Belonging and taking are two aspects of human existence that have a particular resonance now, but not only now. They have always been important. Ways in which various characters seek belonging and either take or have things they treasure taken are central to a novel filled with hard times and grace notes.
Emily St. John Mandel's The Glass Hotel traces the lives of several characters that cross each other's paths and dip in and out of each other's lives. Paul has lived on both sides of the great Canadian country, from an isolated village at the tip of Vancouver Island to Toronto. As a teenager, he is sent back to his father, stepmother and half-sister to live in Caiette. He sees his sister scrawl graffiti with acid pen on a window. His sister, Vincent, is suspended from school for a short spell. Her beloved mother soon disappears one day while out in her own little boat.
Paul goes back to Toronto, pretends to study at university while as deep as ever in his drug addictions. He is enthralled by a musician and her band.
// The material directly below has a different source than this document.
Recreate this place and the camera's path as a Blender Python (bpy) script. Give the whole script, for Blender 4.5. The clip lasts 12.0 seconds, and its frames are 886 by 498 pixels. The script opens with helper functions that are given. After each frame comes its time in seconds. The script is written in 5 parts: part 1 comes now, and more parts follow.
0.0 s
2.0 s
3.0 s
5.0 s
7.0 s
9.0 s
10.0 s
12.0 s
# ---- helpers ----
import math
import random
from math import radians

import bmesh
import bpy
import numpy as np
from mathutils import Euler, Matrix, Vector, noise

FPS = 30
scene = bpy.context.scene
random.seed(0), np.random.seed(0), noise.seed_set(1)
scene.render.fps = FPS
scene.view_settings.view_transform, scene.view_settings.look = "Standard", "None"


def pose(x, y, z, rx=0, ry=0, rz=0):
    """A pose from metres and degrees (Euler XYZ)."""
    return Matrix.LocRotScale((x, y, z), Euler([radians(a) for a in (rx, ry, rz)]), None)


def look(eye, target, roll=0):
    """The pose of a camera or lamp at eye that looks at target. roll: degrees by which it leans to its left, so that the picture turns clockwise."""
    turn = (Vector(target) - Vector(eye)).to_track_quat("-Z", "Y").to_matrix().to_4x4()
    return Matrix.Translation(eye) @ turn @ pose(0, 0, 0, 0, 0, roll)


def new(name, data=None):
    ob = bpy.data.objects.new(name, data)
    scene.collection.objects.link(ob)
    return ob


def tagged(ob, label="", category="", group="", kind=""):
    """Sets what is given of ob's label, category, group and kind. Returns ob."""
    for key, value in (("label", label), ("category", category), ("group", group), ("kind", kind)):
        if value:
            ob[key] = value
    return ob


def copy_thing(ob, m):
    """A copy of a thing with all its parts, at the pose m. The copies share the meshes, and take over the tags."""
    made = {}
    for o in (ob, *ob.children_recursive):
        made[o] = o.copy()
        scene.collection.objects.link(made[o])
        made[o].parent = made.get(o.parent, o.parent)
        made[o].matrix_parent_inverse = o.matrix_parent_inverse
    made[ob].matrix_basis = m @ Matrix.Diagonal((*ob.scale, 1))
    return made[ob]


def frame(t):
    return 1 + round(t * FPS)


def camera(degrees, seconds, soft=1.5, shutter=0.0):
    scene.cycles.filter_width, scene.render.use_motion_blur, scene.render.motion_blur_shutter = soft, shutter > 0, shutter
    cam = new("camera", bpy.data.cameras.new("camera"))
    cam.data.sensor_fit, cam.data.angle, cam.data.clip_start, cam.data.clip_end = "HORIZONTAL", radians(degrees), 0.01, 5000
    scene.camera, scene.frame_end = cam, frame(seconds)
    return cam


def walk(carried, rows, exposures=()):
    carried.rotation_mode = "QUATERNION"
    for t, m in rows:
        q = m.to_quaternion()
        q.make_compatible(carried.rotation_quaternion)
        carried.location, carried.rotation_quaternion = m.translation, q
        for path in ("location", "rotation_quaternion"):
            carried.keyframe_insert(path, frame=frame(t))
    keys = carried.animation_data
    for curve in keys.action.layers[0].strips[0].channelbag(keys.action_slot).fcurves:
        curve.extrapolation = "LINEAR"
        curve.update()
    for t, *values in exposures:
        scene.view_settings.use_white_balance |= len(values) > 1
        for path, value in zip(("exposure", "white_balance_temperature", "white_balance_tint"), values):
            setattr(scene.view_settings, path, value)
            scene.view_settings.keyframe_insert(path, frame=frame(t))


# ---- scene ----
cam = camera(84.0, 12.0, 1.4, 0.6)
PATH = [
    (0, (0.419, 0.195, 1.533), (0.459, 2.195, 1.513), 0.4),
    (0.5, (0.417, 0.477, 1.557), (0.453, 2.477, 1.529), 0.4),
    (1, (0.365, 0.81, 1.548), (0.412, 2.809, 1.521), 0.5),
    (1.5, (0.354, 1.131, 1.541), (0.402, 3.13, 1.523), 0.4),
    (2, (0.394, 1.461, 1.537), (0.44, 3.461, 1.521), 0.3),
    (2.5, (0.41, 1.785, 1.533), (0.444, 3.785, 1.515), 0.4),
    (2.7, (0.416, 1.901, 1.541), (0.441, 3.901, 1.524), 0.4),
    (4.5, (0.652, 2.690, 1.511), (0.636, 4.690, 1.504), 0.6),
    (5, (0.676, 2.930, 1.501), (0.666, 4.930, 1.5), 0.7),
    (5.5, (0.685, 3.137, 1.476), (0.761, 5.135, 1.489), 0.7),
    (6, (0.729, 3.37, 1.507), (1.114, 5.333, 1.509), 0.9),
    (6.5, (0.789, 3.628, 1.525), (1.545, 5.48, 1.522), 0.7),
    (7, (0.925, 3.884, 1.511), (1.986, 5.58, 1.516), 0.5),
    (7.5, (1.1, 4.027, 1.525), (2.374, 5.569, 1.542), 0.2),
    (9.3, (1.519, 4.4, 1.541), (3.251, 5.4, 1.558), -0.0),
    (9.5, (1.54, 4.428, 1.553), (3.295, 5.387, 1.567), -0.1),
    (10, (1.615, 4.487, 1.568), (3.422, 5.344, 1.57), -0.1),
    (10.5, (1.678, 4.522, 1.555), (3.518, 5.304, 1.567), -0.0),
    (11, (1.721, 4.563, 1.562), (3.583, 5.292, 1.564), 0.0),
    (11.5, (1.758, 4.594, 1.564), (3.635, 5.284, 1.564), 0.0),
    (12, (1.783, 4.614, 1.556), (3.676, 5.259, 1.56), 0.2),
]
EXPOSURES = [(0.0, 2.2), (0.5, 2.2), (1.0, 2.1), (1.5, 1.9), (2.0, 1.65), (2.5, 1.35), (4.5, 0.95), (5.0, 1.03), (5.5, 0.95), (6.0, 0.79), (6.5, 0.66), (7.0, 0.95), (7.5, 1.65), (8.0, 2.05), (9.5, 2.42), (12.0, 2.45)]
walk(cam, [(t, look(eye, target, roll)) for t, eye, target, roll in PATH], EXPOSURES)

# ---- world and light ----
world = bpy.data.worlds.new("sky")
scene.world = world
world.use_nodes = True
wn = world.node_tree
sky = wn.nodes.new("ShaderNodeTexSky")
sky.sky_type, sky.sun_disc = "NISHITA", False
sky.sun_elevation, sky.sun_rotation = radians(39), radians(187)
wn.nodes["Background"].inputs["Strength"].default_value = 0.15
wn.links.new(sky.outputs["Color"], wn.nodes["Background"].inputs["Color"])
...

When a death occurs that he is responsible for, he runs back to the west coast. His sister, now grown, is tending bar at a hotel at that island which is more suited to fantasy than reality, with giant glass windows that show the beautiful wilderness while not requiring the rich patrons to engage with it.
Vincent enchants a rich investment fund owner who has purchased the hotel and is soon accompanying him around the world. She feels a fraud, even though she is fond of him. But Jonathan Alkaitis is a taker as well. He has orchestrated a Madoff-size Ponzi scheme for decades and doesn't even marry Vincent, paying her handsomely instead. When he is arrested, it is easy for her to disappear.
The night that Vincent meets Jonathan, a hooded figure inscribes the phrase "Why don't you swallow broken glass?" on one of the hotel lobby's windows with an acid pen, the same instrument Vincent used once as a teenager. Paul thinks the man who has been sitting in the lobby is Alkaitis, but it is another man who will be affected by him. Decades later, this man will be hired as a consultant by his former firm to investigate the disappearance of a female cook from a shipping vessel.
Going back in time, one day while Vincent is shopping in Manhattan, she and her acquaintance are spotted by a former artist who, it turns out, once painted Alkaitis's late brother. Lucas also was a painter and was idolized by his younger brother. The former artist becomes one of Alkaitis’s favorite clients.
These are the bare bones of what happens in the novel. But they don't convey the rich way in which lives intersect and the way people affect each other. Vincent is the center of this particular narrative, but other novels could have been centered on any of them.
The intersections and the interactions are the heart of the book, and bring to mind the richness of a similar storytelling method used just as successfully as Kate Atkinson. The way each character seeks to belong, and the grace notes for those who succeed, are brilliant. Each character also is a taker. Some take more than others, some do it knowingly and without shame. All of them are affected by the taking.
The search to belong and the taking are conveyed not only in the lives and souls of the individual characters. They also are present in the parts of the novel that personalize issues happening to this day. The story of an older couple who lose everything financially, except for a rickety RV, and travel the country working in warehouses and campgrounds, is a reality.
The Glass Hotel, befitting a setting as out of the drear reality as this structure is, also shifts with dimensions. One character spends more and more interior time in locations once visited. More than one character sees other characters after their deaths. Are they really there? Or are they projections of wishes and guilty feelings? Denizens of The Great Northern in Twin Peaks would feel kinship within these passages.
The concluding episodes bring resolution to many of the characters, and a feeling of peace. One of the best belongs to a character who worked at the hotel, and reflects on 10 years of being its sole caretaker in the times that follow its heyday. The sense of calm feels earned and deserved; it is not something this character took but which was sought as a way to belong in the world.
"Sweep me up" is what Vincent wrote on the window as a teen. Life does sweep her up, and so does the sense of what matters most at the end of the novel. It was a lovely way to say goodbye, and hello.
P.S. I did finish the book in last week’s diary, The Mercies, and was disappointed. The story set-up had great potential as historical fiction in which women carry on after the men in the village die in a fishing accident. But the story, based on a 1620 incident, descended into witch trial porn and an unconvincing romance.